>>>

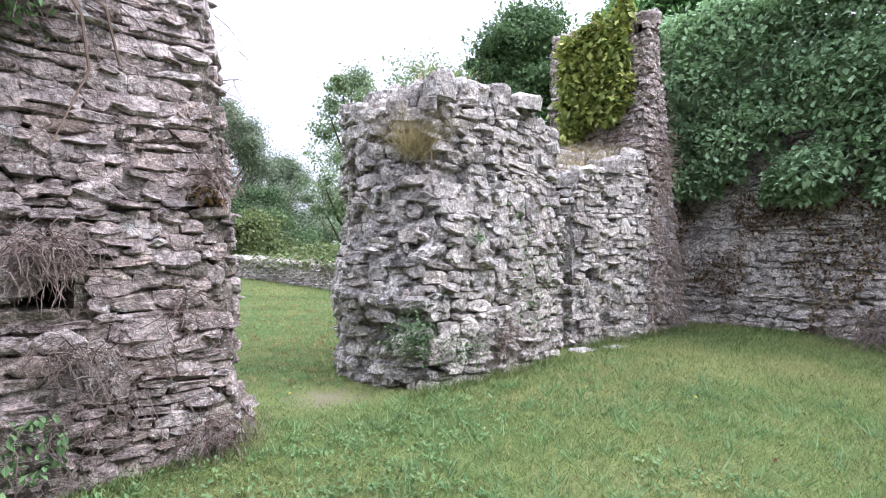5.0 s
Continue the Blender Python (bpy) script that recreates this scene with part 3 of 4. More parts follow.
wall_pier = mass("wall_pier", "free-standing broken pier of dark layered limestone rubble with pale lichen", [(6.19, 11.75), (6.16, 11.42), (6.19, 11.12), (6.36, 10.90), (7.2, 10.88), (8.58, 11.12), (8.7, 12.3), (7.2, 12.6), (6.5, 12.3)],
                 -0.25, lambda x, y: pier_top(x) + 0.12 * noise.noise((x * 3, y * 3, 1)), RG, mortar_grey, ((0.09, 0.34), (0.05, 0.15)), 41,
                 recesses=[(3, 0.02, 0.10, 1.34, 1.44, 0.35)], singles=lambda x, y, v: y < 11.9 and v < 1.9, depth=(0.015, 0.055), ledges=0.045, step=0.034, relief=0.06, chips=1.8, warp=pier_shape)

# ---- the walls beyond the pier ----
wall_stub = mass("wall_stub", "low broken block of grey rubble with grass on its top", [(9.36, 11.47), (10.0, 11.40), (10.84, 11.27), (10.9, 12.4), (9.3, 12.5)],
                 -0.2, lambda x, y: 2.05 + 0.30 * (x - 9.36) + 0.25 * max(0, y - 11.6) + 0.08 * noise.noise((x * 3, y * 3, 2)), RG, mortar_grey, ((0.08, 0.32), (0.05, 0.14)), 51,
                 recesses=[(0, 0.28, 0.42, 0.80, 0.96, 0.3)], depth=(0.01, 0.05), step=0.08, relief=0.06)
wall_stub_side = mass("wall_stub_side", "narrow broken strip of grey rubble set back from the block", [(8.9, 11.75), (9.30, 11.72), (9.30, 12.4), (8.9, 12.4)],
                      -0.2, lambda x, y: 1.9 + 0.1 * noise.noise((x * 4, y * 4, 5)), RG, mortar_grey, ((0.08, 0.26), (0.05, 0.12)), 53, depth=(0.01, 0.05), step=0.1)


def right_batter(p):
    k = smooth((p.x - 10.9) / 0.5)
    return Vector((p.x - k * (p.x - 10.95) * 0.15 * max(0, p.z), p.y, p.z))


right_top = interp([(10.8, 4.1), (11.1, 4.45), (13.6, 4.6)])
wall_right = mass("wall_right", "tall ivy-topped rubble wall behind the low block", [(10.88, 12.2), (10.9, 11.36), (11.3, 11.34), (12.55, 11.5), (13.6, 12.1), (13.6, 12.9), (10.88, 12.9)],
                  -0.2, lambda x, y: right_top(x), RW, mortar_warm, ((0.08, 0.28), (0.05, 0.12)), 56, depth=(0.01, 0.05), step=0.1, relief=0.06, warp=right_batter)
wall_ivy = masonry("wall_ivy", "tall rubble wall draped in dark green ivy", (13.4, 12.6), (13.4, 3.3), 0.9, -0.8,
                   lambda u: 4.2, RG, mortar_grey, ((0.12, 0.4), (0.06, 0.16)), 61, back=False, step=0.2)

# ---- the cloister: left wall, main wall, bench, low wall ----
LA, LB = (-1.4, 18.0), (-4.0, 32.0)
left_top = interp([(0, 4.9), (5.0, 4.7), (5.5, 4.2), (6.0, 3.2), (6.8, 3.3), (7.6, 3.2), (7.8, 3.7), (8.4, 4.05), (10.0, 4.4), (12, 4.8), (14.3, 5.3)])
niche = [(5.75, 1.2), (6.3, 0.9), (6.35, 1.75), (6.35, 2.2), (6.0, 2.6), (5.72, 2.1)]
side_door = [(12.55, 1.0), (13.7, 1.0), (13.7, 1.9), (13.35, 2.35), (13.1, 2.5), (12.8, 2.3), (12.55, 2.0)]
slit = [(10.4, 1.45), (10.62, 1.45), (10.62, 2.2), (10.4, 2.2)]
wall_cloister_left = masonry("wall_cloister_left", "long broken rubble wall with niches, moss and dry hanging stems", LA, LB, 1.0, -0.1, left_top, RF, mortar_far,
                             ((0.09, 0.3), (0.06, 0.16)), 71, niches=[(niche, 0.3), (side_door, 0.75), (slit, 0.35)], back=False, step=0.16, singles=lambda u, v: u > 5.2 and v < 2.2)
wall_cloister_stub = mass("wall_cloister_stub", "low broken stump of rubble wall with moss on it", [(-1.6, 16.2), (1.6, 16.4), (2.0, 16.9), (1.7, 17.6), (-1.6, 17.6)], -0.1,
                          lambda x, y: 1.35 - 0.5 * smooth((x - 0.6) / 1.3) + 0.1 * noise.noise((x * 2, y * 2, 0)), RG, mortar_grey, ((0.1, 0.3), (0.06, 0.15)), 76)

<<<

> _Set exercise_:
Without including any pictures, reproduce the listing exactly.

> _Task solution_:
5.0 s
Continue the Blender Python (bpy) script that recreates this scene with part 3 of 4. More parts follow.
wall_pier = mass("wall_pier", "free-standing broken pier of dark layered limestone rubble with pale lichen", [(6.19, 11.75), (6.16, 11.42), (6.19, 11.12), (6.36, 10.90), (7.2, 10.88), (8.58, 11.12), (8.7, 12.3), (7.2, 12.6), (6.5, 12.3)],
                 -0.25, lambda x, y: pier_top(x) + 0.12 * noise.noise((x * 3, y * 3, 1)), RG, mortar_grey, ((0.09, 0.34), (0.05, 0.15)), 41,
                 recesses=[(3, 0.02, 0.10, 1.34, 1.44, 0.35)], singles=lambda x, y, v: y < 11.9 and v < 1.9, depth=(0.015, 0.055), ledges=0.045, step=0.034, relief=0.06, chips=1.8, warp=pier_shape)

# ---- the walls beyond the pier ----
wall_stub = mass("wall_stub", "low broken block of grey rubble with grass on its top", [(9.36, 11.47), (10.0, 11.40), (10.84, 11.27), (10.9, 12.4), (9.3, 12.5)],
                 -0.2, lambda x, y: 2.05 + 0.30 * (x - 9.36) + 0.25 * max(0, y - 11.6) + 0.08 * noise.noise((x * 3, y * 3, 2)), RG, mortar_grey, ((0.08, 0.32), (0.05, 0.14)), 51,
                 recesses=[(0, 0.28, 0.42, 0.80, 0.96, 0.3)], depth=(0.01, 0.05), step=0.08, relief=0.06)
wall_stub_side = mass("wall_stub_side", "narrow broken strip of grey rubble set back from the block", [(8.9, 11.75), (9.30, 11.72), (9.30, 12.4), (8.9, 12.4)],
                      -0.2, lambda x, y: 1.9 + 0.1 * noise.noise((x * 4, y * 4, 5)), RG, mortar_grey, ((0.08, 0.26), (0.05, 0.12)), 53, depth=(0.01, 0.05), step=0.1)


def right_batter(p):
    k = smooth((p.x - 10.9) / 0.5)
    return Vector((p.x - k * (p.x - 10.95) * 0.15 * max(0, p.z), p.y, p.z))


right_top = interp([(10.8, 4.1), (11.1, 4.45), (13.6, 4.6)])
wall_right = mass("wall_right", "tall ivy-topped rubble wall behind the low block", [(10.88, 12.2), (10.9, 11.36), (11.3, 11.34), (12.55, 11.5), (13.6, 12.1), (13.6, 12.9), (10.88, 12.9)],
                  -0.2, lambda x, y: right_top(x), RW, mortar_warm, ((0.08, 0.28), (0.05, 0.12)), 56, depth=(0.01, 0.05), step=0.1, relief=0.06, warp=right_batter)
wall_ivy = masonry("wall_ivy", "tall rubble wall draped in dark green ivy", (13.4, 12.6), (13.4, 3.3), 0.9, -0.8,
                   lambda u: 4.2, RG, mortar_grey, ((0.12, 0.4), (0.06, 0.16)), 61, back=False, step=0.2)

# ---- the cloister: left wall, main wall, bench, low wall ----
LA, LB = (-1.4, 18.0), (-4.0, 32.0)
left_top = interp([(0, 4.9), (5.0, 4.7), (5.5, 4.2), (6.0, 3.2), (6.8, 3.3), (7.6, 3.2), (7.8, 3.7), (8.4, 4.05), (10.0, 4.4), (12, 4.8), (14.3, 5.3)])
niche = [(5.75, 1.2), (6.3, 0.9), (6.35, 1.75), (6.35, 2.2), (6.0, 2.6), (5.72, 2.1)]
side_door = [(12.55, 1.0), (13.7, 1.0), (13.7, 1.9), (13.35, 2.35), (13.1, 2.5), (12.8, 2.3), (12.55, 2.0)]
slit = [(10.4, 1.45), (10.62, 1.45), (10.62, 2.2), (10.4, 2.2)]
wall_cloister_left = masonry("wall_cloister_left", "long broken rubble wall with niches, moss and dry hanging stems", LA, LB, 1.0, -0.1, left_top, RF, mortar_far,
                             ((0.09, 0.3), (0.06, 0.16)), 71, niches=[(niche, 0.3), (side_door, 0.75), (slit, 0.35)], back=False, step=0.16, singles=lambda u, v: u > 5.2 and v < 2.2)
wall_cloister_stub = mass("wall_cloister_stub", "low broken stump of rubble wall with moss on it", [(-1.6, 16.2), (1.6, 16.4), (2.0, 16.9), (1.7, 17.6), (-1.6, 17.6)], -0.1,
                          lambda x, y: 1.35 - 0.5 * smooth((x - 0.6) / 1.3) + 0.1 * noise.noise((x * 2, y * 2, 0)), RG, mortar_grey, ((0.1, 0.3), (0.06, 0.15)), 76)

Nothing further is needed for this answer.